What follows is specific and concrete citation of what should Romania do urgently:
- Respect rule of law and the independence of the judiciary (as several sub-points are listed, including implementation of the decisions of the Constitutional Court; immediate publishing in the Official Journal of all legal decisions, including those of the Constitutional Court; all political parties and governmental authorities to respect the independence of the judiciary, etc.)

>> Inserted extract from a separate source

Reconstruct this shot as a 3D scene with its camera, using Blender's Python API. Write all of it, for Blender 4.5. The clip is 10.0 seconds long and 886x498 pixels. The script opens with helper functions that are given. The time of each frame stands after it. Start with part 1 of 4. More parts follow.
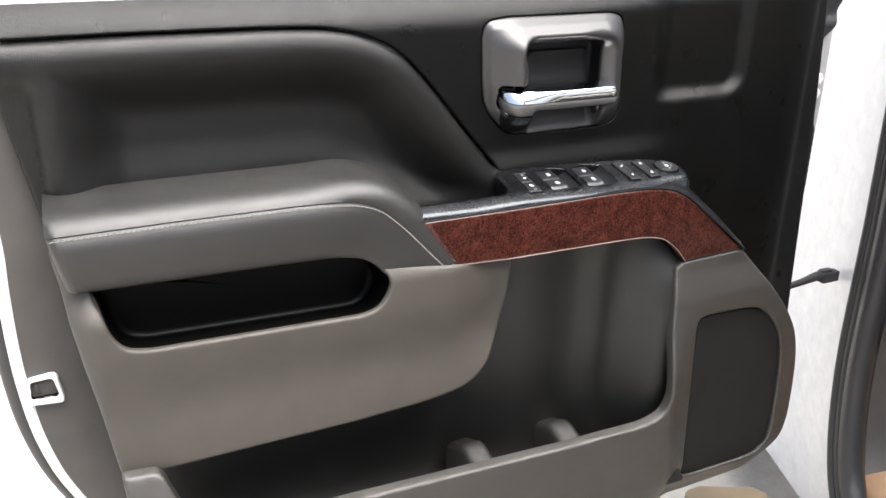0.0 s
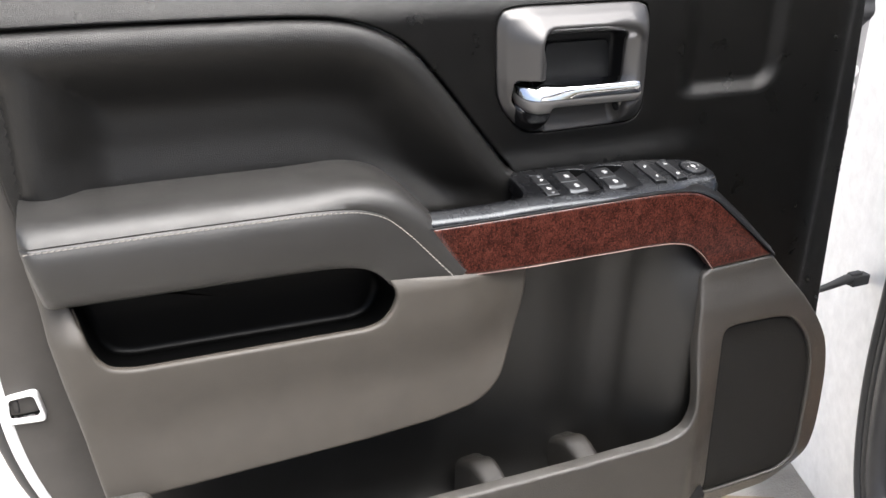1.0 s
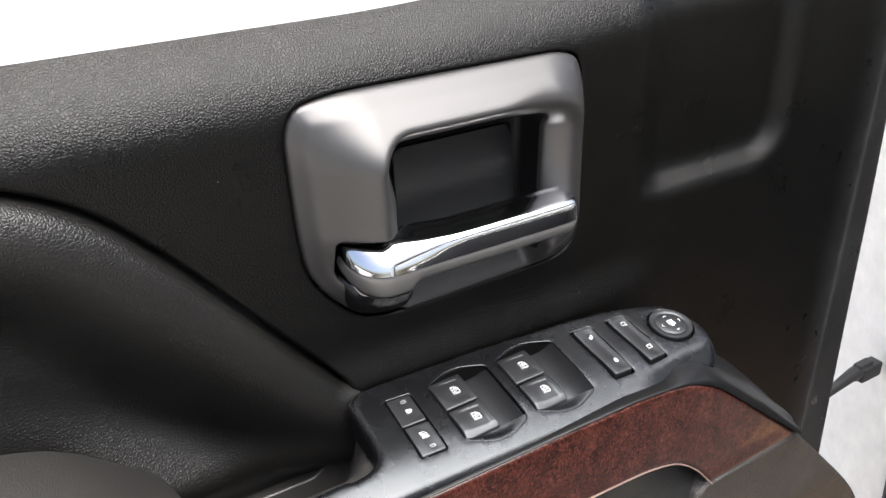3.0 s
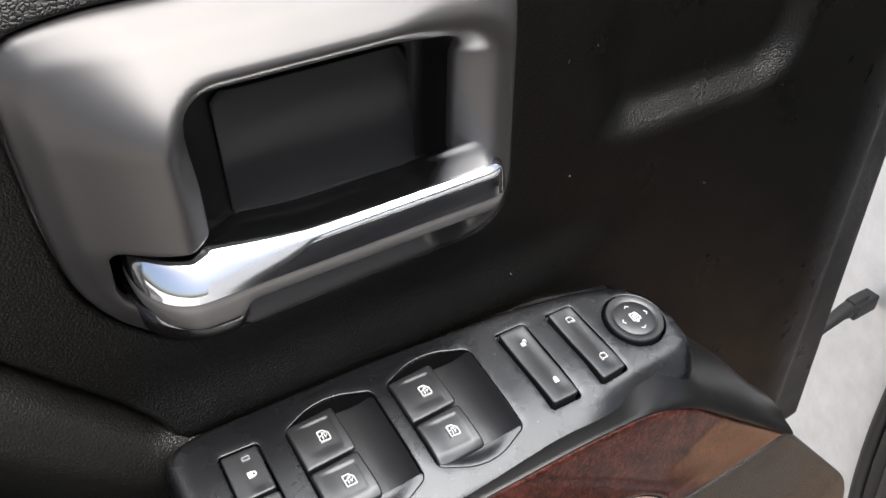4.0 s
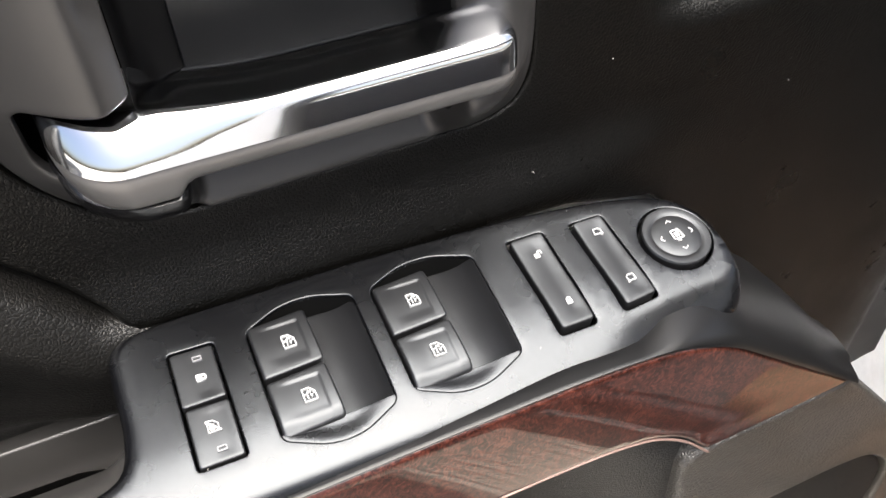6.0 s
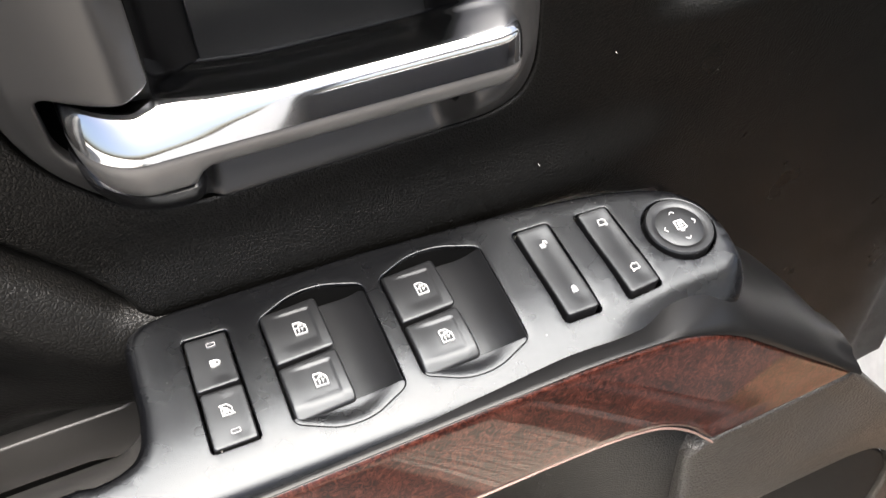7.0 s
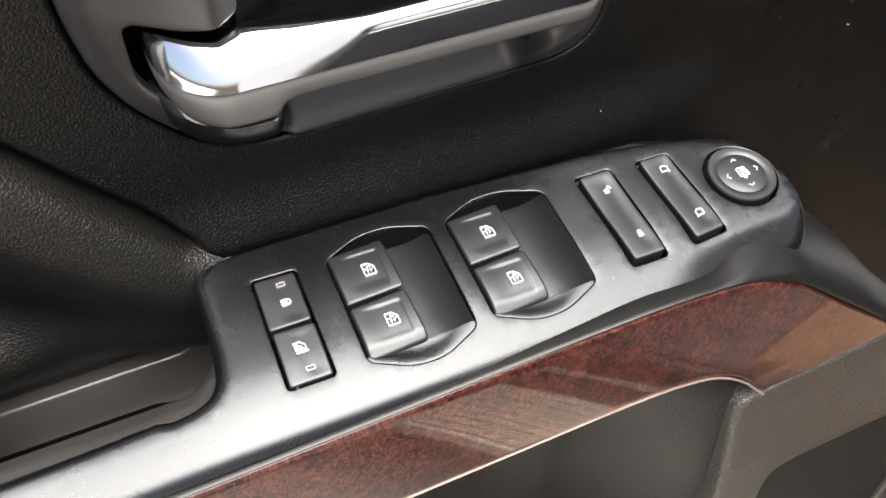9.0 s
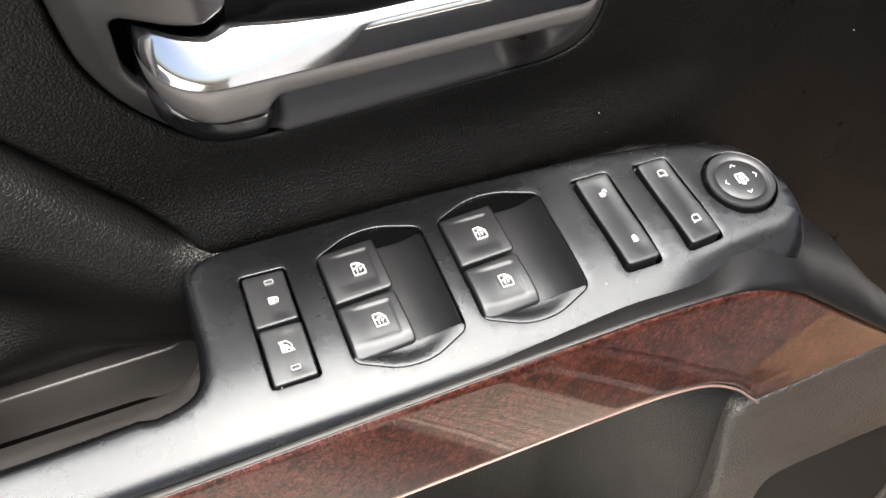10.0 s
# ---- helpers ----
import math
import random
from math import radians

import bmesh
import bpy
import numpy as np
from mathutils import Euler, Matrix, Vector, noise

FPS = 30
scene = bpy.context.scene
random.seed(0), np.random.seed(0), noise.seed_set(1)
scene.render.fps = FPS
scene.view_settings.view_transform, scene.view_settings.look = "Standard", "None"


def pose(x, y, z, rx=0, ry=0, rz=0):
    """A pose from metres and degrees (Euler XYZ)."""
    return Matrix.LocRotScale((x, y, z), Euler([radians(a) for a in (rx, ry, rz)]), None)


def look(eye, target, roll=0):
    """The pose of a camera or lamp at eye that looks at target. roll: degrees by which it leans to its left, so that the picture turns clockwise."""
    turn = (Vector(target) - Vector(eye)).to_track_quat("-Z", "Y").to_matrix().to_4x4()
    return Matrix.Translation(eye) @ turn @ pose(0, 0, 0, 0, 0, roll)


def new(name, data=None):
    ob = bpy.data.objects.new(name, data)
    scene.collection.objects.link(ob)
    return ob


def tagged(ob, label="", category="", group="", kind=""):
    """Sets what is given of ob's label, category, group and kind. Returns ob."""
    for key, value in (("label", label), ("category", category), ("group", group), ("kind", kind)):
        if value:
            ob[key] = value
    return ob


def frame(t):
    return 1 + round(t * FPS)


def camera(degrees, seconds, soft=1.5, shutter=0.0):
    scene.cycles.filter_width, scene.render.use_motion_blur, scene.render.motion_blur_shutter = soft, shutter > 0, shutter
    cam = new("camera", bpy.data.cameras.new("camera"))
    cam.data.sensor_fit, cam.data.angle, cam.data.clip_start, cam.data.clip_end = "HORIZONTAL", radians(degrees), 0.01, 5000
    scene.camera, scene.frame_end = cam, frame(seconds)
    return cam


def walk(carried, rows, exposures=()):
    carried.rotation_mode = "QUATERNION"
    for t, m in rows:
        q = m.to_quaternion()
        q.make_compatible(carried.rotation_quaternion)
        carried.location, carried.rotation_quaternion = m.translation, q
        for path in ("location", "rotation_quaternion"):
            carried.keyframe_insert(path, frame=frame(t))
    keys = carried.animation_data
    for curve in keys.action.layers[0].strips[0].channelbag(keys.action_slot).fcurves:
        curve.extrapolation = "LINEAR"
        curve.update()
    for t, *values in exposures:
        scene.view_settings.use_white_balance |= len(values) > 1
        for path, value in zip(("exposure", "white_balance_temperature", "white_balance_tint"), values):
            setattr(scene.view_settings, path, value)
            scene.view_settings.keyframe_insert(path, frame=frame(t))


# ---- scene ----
cam = camera(55.4, 10.0)
PATH = [
    (0, (-0.449, -0.978, 1.559), (0.256, 0.727, 0.785), 0.3),
    (0.5, (-0.446, -0.951, 1.562), (0.25, 0.751, 0.776), 0.3),
    (1, (-0.421, -0.892, 1.556), (0.267, 0.802, 0.745), 0.4),
    (1.5, (-0.36, -0.765, 1.56), (0.389, 0.892, 0.727), 1.1),
    (2, (-0.264, -0.605, 1.543), (0.543, 1.012, 0.685), 1.6),
    (2.5, (-0.166, -0.493, 1.562), (0.659, 1.091, 0.661), 0.4),
    (2.7, (-0.142, -0.445, 1.563), (0.708, 1.123, 0.658), -0.7),
    (3.8, (0.003, -0.239, 1.55), (0.876, 1.127, 0.378), -0.3),
    (4, (0.042, -0.222, 1.524), (0.875, 1.109, 0.285), 0.0),
    (4.5, (0.096, -0.201, 1.497), (0.779, 1.051, 0.095), -0.4),
    (5, (0.106, -0.196, 1.491), (0.694, 1.051, 0.042), -1.0),
    (5.5, (0.109, -0.195, 1.481), (0.675, 1.069, 0.038), -0.8),
    (7, (0.101, -0.207, 1.48), (0.657, 1.091, 0.063), -1.6),
    (7.5, (0.101, -0.214, 1.48), (0.669, 1.076, 0.061), -1.7),
    (8, (0.091, -0.212, 1.473), (0.661, 1.076, 0.053), -1.4),
    (8.5, (0.078, -0.205, 1.469), (0.636, 1.073, 0.036), -1.2),
    (9, (0.067, -0.205, 1.467), (0.612, 1.064, 0.02), -1.3),
    (9.5, (0.068, -0.204, 1.464), (0.601, 1.061, 0.01), -1.1),
    (10, (0.076, -0.203, 1.466), (0.6, 1.063, 0.009), -0.5),
]
EXPOSURES = [(0.0, 1.42, 6400, 10), (2.5, 1.38, 6400, 10), (4.0, 1.10, 6500, 10), (4.7, 1.32, 6600, 10), (5.5, 1.46, 6650, 10), (10.0, 1.52, 6800, 10)]
walk(cam, [(t, look(eye, target, roll)) for t, eye, target, roll in PATH], EXPOSURES)

# ---- light ----
world = bpy.data.worlds.new("sky")
scene.world = world
world.use_nodes = True
wn = world.node_tree
sky = wn.nodes.new("ShaderNodeTexSky")
sky.sky_type = 'NISHITA'
sky.sun_disc = False
sky.sun_elevation, sky.sun_rotation = radians(72), radians(164)
sky.air_density, sky.dust_density, sky.ozone_density = 1.0, 6.0, 0.3
bgn = next(n for n in wn.nodes if n.type == 'BACKGROUND')
bgn.inputs[1].default_value = 0.10
wn.links.new(sky.outputs[0], bgn.inputs[0])
sun = new("sun", bpy.data.lights.new("sun", 'SUN'))
sun.data.energy, sun.data.angle, sun.data.color = 5.0, radians(62), (1.0, 0.985, 0.96)
sun.matrix_world = look((0.35, -1.25, 5.0), (0, 0, 1.0))


# ---- materials ----
def material(name, colour, rough=0.5, metal=0.0, coat=0.0, spec=0.5):
    m = bpy.data.materials.new(name)
    m.use_nodes = True
    b = m.node_tree.nodes["Principled BSDF"]
    b.inputs["Base Color"].default_value = (*colour, 1)
    b.inputs["Roughness"].default_value = rough
    b.inputs["Metallic"].default_value = metal
    b.inputs["Coat Weight"].default_value = coat
    b.inputs["Coat Roughness"].default_value = 0.03
    b.inputs["Specular IOR Level"].default_value = spec
    return m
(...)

- Reform of the judicial system;
- Accountability of the judicial system;
- Consistency and transparency of the judicial process;
- Effectiveness of judicial action;
- Fight against corruption.
For sure the EC's work on healing Bulgaria and Romania from their hard communist legacy could be better. And for sure until now it has not been a failure, as it probably seems to some. On the contrary - the enlargement policy of the EU has done enormous job by attracting into the orbit of democratism and freedom countries whose alternative future can be clearly seen through the examples of Belarus or even Ukraine. What is important from now on is how to continue forward so that the EU itself is not being stumbled by slower evolutionary processes in its separate elements. "Today's European Union is highly interdependent. There is a strong common interest in issues like the rule of law", the EC writes in its report on Romania and quotes a special accompanying the report Eurobarometer poll, according to which 76 per cent of the Romanian citizens support the EU in its efforts to help Romania tackle corruption and the shortcomings in its judiciary.
This public support is an essential starting point because the current economic troubles of the EU and the eurozone in particular clearly demonstrate what happens to a machine the elements of which do not move in synchronous with one another. The right approach has to be chosen to allow the Union to move forward without falling apart and without putting an end to what has been achieved so far. A challenge the Union has never faced and which it has to deal with.